Problem statement
Images are not part of the copy; write out the rest of the data exactly as given.

=== Given material ===

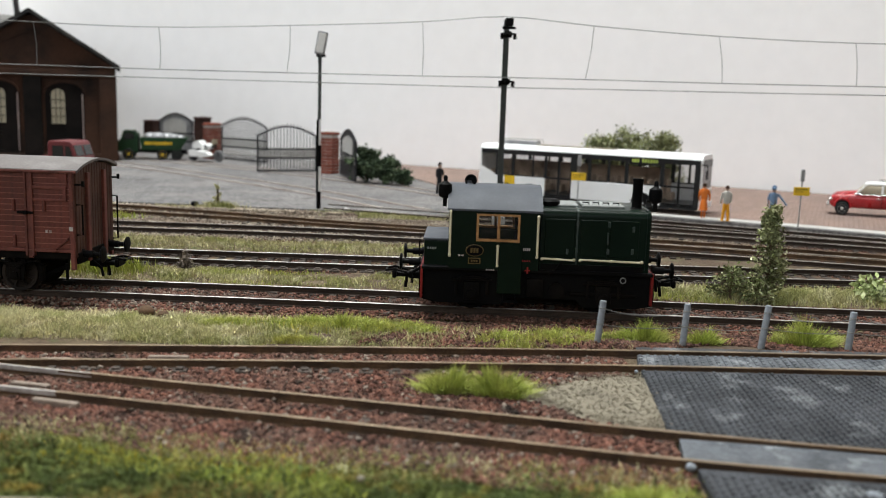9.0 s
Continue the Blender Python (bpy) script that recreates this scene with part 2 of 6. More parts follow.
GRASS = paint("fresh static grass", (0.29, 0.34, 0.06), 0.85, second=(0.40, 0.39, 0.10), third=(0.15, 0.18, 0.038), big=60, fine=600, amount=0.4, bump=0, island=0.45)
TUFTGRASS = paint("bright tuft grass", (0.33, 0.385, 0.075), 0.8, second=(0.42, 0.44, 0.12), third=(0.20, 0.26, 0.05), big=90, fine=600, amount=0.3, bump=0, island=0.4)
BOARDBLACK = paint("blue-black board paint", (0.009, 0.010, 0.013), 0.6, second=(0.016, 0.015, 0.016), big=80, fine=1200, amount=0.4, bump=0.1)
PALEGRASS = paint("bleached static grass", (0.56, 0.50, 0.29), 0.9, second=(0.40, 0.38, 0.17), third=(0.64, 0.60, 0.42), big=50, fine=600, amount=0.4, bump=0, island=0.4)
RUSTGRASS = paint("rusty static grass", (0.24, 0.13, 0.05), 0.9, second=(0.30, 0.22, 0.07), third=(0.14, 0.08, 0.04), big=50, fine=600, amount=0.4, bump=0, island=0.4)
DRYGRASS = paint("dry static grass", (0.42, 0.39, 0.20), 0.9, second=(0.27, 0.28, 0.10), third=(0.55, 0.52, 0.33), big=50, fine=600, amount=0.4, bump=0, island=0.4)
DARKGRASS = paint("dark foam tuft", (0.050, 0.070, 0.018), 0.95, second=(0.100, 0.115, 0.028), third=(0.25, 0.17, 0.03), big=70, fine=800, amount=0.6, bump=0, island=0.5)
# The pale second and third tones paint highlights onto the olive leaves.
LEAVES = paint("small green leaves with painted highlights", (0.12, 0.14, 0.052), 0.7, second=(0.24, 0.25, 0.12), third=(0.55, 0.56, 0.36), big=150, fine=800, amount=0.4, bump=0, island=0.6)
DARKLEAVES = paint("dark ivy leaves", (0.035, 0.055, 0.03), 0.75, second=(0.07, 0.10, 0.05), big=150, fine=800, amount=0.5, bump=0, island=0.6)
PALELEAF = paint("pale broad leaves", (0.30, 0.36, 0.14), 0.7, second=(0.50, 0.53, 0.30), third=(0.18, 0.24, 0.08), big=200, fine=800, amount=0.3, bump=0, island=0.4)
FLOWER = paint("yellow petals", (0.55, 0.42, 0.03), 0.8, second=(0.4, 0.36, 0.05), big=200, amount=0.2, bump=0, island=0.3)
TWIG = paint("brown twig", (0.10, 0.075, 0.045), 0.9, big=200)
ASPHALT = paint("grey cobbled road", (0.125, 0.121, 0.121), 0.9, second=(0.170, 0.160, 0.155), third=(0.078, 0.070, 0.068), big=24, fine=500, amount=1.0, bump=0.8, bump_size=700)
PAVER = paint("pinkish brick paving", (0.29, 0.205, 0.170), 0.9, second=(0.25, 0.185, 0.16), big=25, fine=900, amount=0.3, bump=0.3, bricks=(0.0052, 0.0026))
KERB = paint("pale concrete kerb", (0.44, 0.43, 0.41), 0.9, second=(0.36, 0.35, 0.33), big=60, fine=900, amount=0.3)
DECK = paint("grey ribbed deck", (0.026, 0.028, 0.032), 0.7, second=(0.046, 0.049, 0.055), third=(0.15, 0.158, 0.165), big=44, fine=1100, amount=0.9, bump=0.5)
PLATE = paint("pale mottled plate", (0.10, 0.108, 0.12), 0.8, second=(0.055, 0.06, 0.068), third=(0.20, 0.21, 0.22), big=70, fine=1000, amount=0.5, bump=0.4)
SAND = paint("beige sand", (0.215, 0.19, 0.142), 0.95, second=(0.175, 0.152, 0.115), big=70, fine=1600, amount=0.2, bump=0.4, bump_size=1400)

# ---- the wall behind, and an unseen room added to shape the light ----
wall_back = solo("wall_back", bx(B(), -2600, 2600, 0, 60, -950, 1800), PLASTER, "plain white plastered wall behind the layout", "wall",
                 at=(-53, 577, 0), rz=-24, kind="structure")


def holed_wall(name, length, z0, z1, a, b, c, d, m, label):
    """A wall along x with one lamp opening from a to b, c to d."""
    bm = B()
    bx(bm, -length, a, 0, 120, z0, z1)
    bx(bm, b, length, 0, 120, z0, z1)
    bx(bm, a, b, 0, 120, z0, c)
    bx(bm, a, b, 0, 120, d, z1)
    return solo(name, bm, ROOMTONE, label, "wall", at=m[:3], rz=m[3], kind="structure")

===

Finished exercise
9.0 s
Continue the Blender Python (bpy) script that recreates this scene with part 2 of 6. More parts follow.
GRASS = paint("fresh static grass", (0.29, 0.34, 0.06), 0.85, second=(0.40, 0.39, 0.10), third=(0.15, 0.18, 0.038), big=60, fine=600, amount=0.4, bump=0, island=0.45)
TUFTGRASS = paint("bright tuft grass", (0.33, 0.385, 0.075), 0.8, second=(0.42, 0.44, 0.12), third=(0.20, 0.26, 0.05), big=90, fine=600, amount=0.3, bump=0, island=0.4)
BOARDBLACK = paint("blue-black board paint", (0.009, 0.010, 0.013), 0.6, second=(0.016, 0.015, 0.016), big=80, fine=1200, amount=0.4, bump=0.1)
PALEGRASS = paint("bleached static grass", (0.56, 0.50, 0.29), 0.9, second=(0.40, 0.38, 0.17), third=(0.64, 0.60, 0.42), big=50, fine=600, amount=0.4, bump=0, island=0.4)
RUSTGRASS = paint("rusty static grass", (0.24, 0.13, 0.05), 0.9, second=(0.30, 0.22, 0.07), third=(0.14, 0.08, 0.04), big=50, fine=600, amount=0.4, bump=0, island=0.4)
DRYGRASS = paint("dry static grass", (0.42, 0.39, 0.20), 0.9, second=(0.27, 0.28, 0.10), third=(0.55, 0.52, 0.33), big=50, fine=600, amount=0.4, bump=0, island=0.4)
DARKGRASS = paint("dark foam tuft", (0.050, 0.070, 0.018), 0.95, second=(0.100, 0.115, 0.028), third=(0.25, 0.17, 0.03), big=70, fine=800, amount=0.6, bump=0, island=0.5)
# The pale second and third tones paint highlights onto the olive leaves.
LEAVES = paint("small green leaves with painted highlights", (0.12, 0.14, 0.052), 0.7, second=(0.24, 0.25, 0.12), third=(0.55, 0.56, 0.36), big=150, fine=800, amount=0.4, bump=0, island=0.6)
DARKLEAVES = paint("dark ivy leaves", (0.035, 0.055, 0.03), 0.75, second=(0.07, 0.10, 0.05), big=150, fine=800, amount=0.5, bump=0, island=0.6)
PALELEAF = paint("pale broad leaves", (0.30, 0.36, 0.14), 0.7, second=(0.50, 0.53, 0.30), third=(0.18, 0.24, 0.08), big=200, fine=800, amount=0.3, bump=0, island=0.4)
FLOWER = paint("yellow petals", (0.55, 0.42, 0.03), 0.8, second=(0.4, 0.36, 0.05), big=200, amount=0.2, bump=0, island=0.3)
TWIG = paint("brown twig", (0.10, 0.075, 0.045), 0.9, big=200)
ASPHALT = paint("grey cobbled road", (0.125, 0.121, 0.121), 0.9, second=(0.170, 0.160, 0.155), third=(0.078, 0.070, 0.068), big=24, fine=500, amount=1.0, bump=0.8, bump_size=700)
PAVER = paint("pinkish brick paving", (0.29, 0.205, 0.170), 0.9, second=(0.25, 0.185, 0.16), big=25, fine=900, amount=0.3, bump=0.3, bricks=(0.0052, 0.0026))
KERB = paint("pale concrete kerb", (0.44, 0.43, 0.41), 0.9, second=(0.36, 0.35, 0.33), big=60, fine=900, amount=0.3)
DECK = paint("grey ribbed deck", (0.026, 0.028, 0.032), 0.7, second=(0.046, 0.049, 0.055), third=(0.15, 0.158, 0.165), big=44, fine=1100, amount=0.9, bump=0.5)
PLATE = paint("pale mottled plate", (0.10, 0.108, 0.12), 0.8, second=(0.055, 0.06, 0.068), third=(0.20, 0.21, 0.22), big=70, fine=1000, amount=0.5, bump=0.4)
SAND = paint("beige sand", (0.215, 0.19, 0.142), 0.95, second=(0.175, 0.152, 0.115), big=70, fine=1600, amount=0.2, bump=0.4, bump_size=1400)

# ---- the wall behind, and an unseen room added to shape the light ----
wall_back = solo("wall_back", bx(B(), -2600, 2600, 0, 60, -950, 1800), PLASTER, "plain white plastered wall behind the layout", "wall",
                 at=(-53, 577, 0), rz=-24, kind="structure")


def holed_wall(name, length, z0, z1, a, b, c, d, m, label):
    """A wall along x with one lamp opening from a to b, c to d."""
    bm = B()
    bx(bm, -length, a, 0, 120, z0, z1)
    bx(bm, b, length, 0, 120, z0, z1)
    bx(bm, a, b, 0, 120, z0, c)
    bx(bm, a, b, 0, 120, d, z1)
    return solo(name, bm, ROOMTONE, label, "wall", at=m[:3], rz=m[3], kind="structure")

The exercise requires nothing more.